I have developed deep scepticism for the daily scientific miracle. Researchers have found a way to ‘cure’ a deadly disease/feed the starving billions/save the planet (delete as applicable) that could be a ‘promising’ solution to an intractable problem.
Universities under pressure to bring in research funds task their press officers with communicating academic work likely to attract grants by serving up narratives that make for easy headlines. Under-interrogated stories get fired out in rapid succession, the latest one frequently contradicting several before. But who cares? These days their audience increasingly has the attention span of a flea.
Talking of insects, the other day I heard an academic from Edinburgh University being quizzed on radio about new research apparently proving that if half the meat eaten worldwide was replaced by insects, greenhouse gas emissions would be significantly reduced. The interviewer queried how the public could be convinced to consume insects routinely. It’s down to chefs to make them palatable, came the response. Good luck with that, chefs.
I have tasted insects twice. The first time, at a Borough Market event, whole insects were bathed in some salty solution impregnated with pungent spices. The armoured texture of the shell was so unyielding, I swallowed quickly. A tiny scratchy leg lodged in my throat. It was almost an A&E moment.

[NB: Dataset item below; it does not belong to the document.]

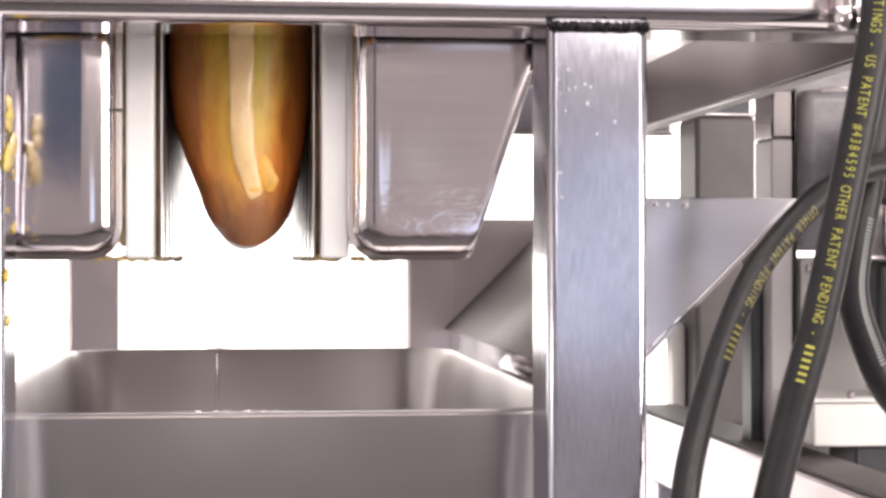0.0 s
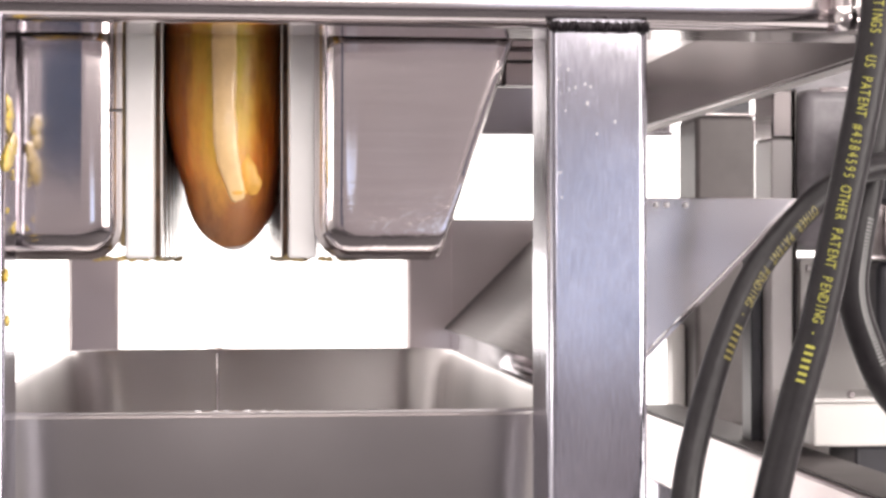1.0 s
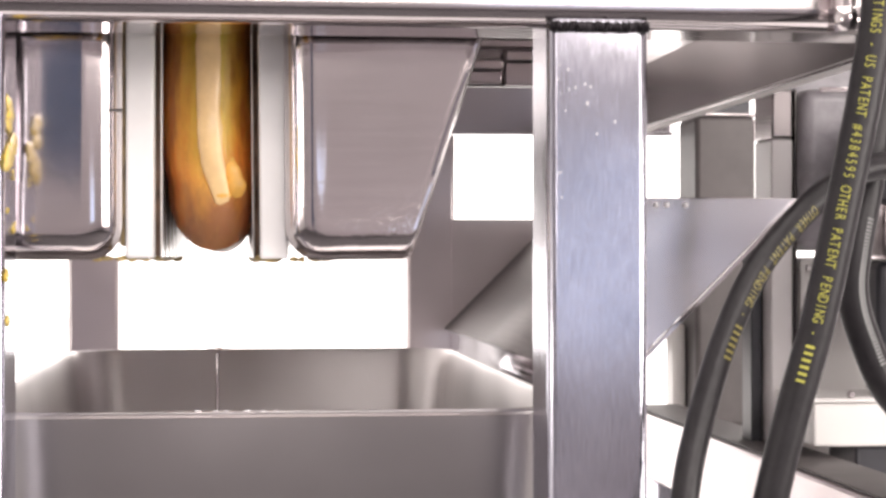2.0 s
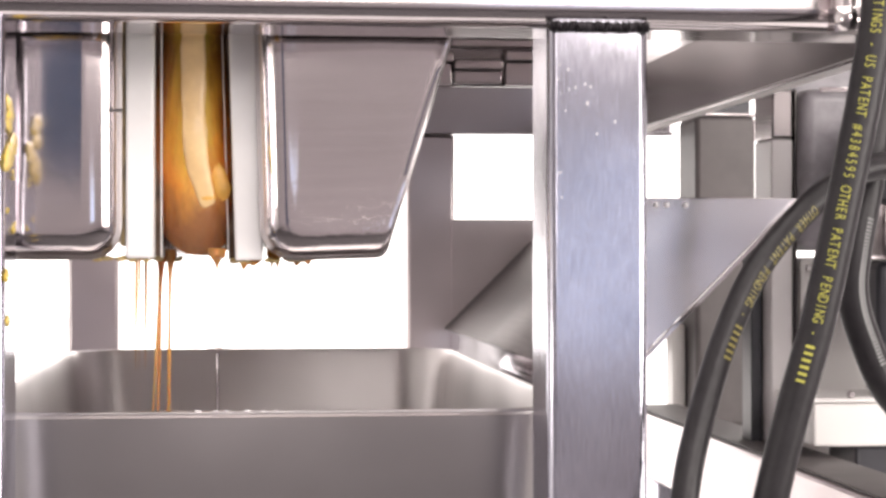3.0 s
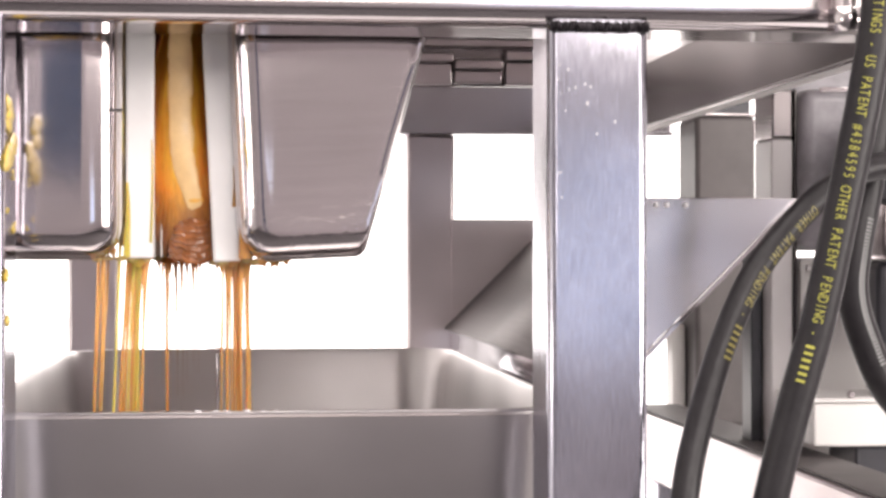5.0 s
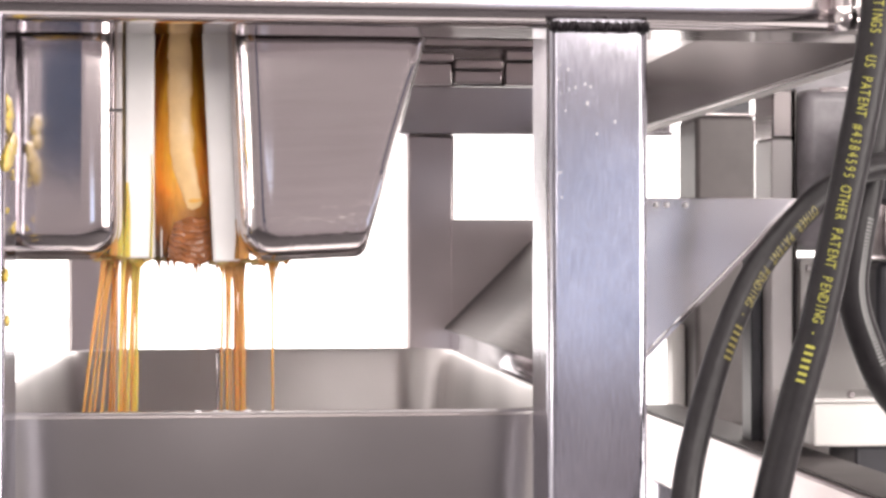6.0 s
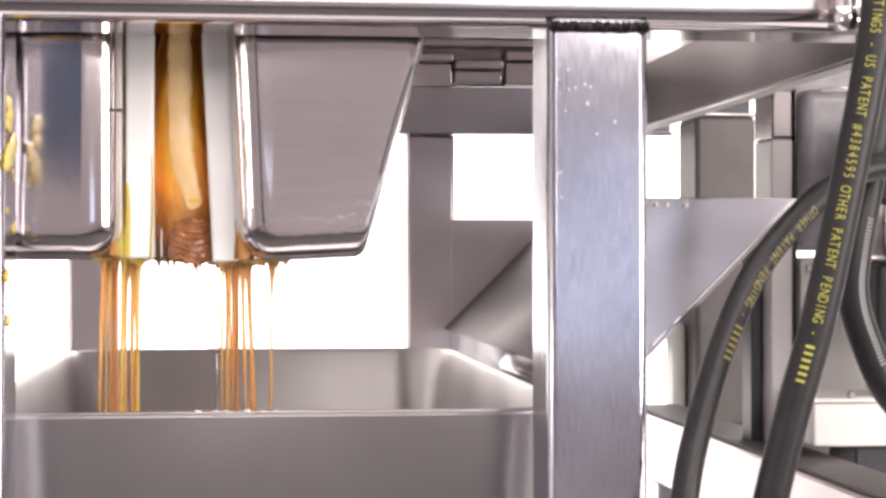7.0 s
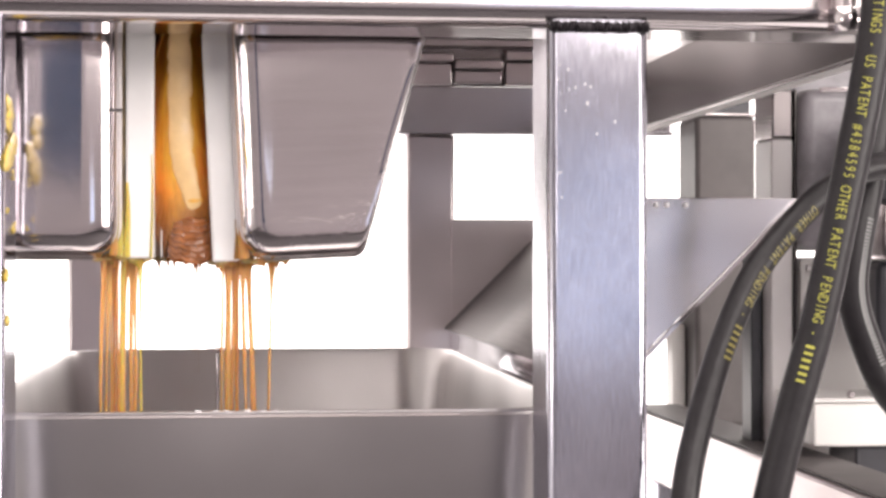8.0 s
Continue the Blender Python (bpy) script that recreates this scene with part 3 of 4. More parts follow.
def stream(x0, x1, w, mat, rows, y=1.0, head=1.6, bow=0.0, length=0.215, lift=0.235, ride=False, label="thin falling stream of amber juice", name="juice_stream"):
    """One thread of juice, built hanging from z 0.851 and falling into the tray. rows: seconds, how far it has
    sunk (0 inside the block above, 1 down), shift of its head, lean in degrees. ride: it comes along with the moving block."""
    k = length / 0.215
    seed = x0 * 1000
    tip = 0.0 if length > 0.2 else 1.0
    crown = min(0.0040, 1.2 * w * (head - 0.6))
    count = max(1, min(4, round(w / 0.0008)))
    rnd = random.Random(int(abs(x0) * 1e5))
    bm = bmesh.new()
    for n in range(count):
        side = 0.0 if count == 1 else (2 * n / (count - 1) - 1) * w * 1.15
        low = side * rnd.uniform(0.3, 1.5)
        back = rnd.uniform(-0.004, 0.004) * (count > 1)
        fine = rnd.uniform(0.5, 1.0) if count > 1 else 1.0
        mid = bow + rnd.uniform(-0.5, 0.5) * w
        line = spline([(side * 0.5, 0, 0.004), (side * 0.6, 0, 0.0), ((x1 - x0) * 0.12 + mid + side * 0.8, back * 0.5, -0.02 * k), ((x1 - x0) * 0.5 + mid + side, back, -0.07 * k), (x1 - x0 + low, back, -0.135 * k), (x1 - x0 + low, back, -0.215 * k)], 40)
        thin = max(0.0008, min(w, 0.0014)) * fine

        def girth(q):
            fall = max(0.0, -line[round(q * 40)].z)
            return thin * max(0.04, (0.95 - 0.35 * q + 0.40 * noise.noise(Vector((q * 7, seed + n, 0)))) * (1 - tip * q) * min(1.0, 0.06 + 9 * (1 - q))) + crown * (0.6 if count > 1 else 1.0) * math.exp(-fall / (0.0060 if length > 0.2 else 0.003))
        strand = sweep(line, girth, 10, 0.6)
        strand.verts.index_update()
        vs = [bm.verts.new(v.co) for v in strand.verts]
        for fc in strand.faces:
            bm.faces.new([vs[v.index] for v in fc.verts])
        strand.free()
    ob = link(name, bm, mat)
    tagged(ob, label, "juice stream", "juice streams")
    STREAMS.append((ob, x0, y, rows, lift, ride))
    return ob


# ---------------------------------------------------------------- the chute
def chute():
    c = thing("pulp_chute", "sloping sheet steel chute with upright side plates", "chute")

    def prism(points, y0, y1):
        return loft([[Vector((x, y, z)) for x, z in points] for y in (y0, y1)])
    part("front_plate", prism([(0.206, 0.737), (0.2085, 0.7385), (0.3590, 0.8880), (0.206, 0.8880)], 1.150, 1.152), STEEL_C, c)
    for x in (0.2665, 0.2735, 0.2858):
        bm = bmesh.new()
        bmesh.ops.create_uvsphere(bm, u_segments=10, v_segments=6, radius=0.0020)
        bmesh.ops.translate(bm, verts=bm.verts[:], vec=(x, 1.1500, 0.8838))
        part("rivet", bm, SPOT, c, "pale rivet head")
    part("front_flange", box(0.206, 0.3590, 1.1525, 1.165, 0.8865, 0.8885, 0.0005, 1), STEEL_P, c)
    part("rear_plate", prism([(0.2135, 0.755), (0.42, 0.755), (0.42, 0.8884), (0.2135, 0.8884)], 1.8265, 1.8290), STEEL_D, c)
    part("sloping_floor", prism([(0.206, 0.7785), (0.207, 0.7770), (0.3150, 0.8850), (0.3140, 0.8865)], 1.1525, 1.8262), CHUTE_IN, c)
    part("lower_lip", prism([(0.2050, 0.7470), (0.2062, 0.7470), (0.2072, 0.7768), (0.2058, 0.7780)], 1.1525, 1.70), STEEL_C, c, "bright scratched lower lip")
    seam = spline([(0.2150 + 0.0850 * k / 6, 1.8255, 0.7850 + 0.0850 * k / 6) for k in range(7)], 60)
    part("joint_weld", sweep(seam, lambda q: 0.0016 * (0.7 + 0.9 * abs(noise.noise(Vector((q * 9, 5, 0))))), 8), WELD, c, "dark smudged weld")
    part("edge", prism([(0.2050, 0.7345), (0.2085, 0.7345), (0.3620, 0.8880), (0.3590, 0.8880)], 1.1455, 1.1498), STEEL_P, c, "bright folded edge")
    return c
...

On the second occasion, the insects were incorporated in flour form into an otherwise pleasant brownie, to which they brought a gritty consistency and muddy taste that reminded me of when I got food poisoning from eating an inadequately purged snail. Insect gastronomy? You’re welcome to it.
Edible insects are a get-rich-quick dream. Just stuff millions of insects into sheds, feed them on waste substrates, water and heat them, then sell them for human consumption. What could possibly go wrong? Allergens, prions, microbiological and chemical hazards, for starters.
As EFSA has noted, there are no systematically collected data on animal and human consumption of insects, but sci-fi authors won’t be short of plotlines.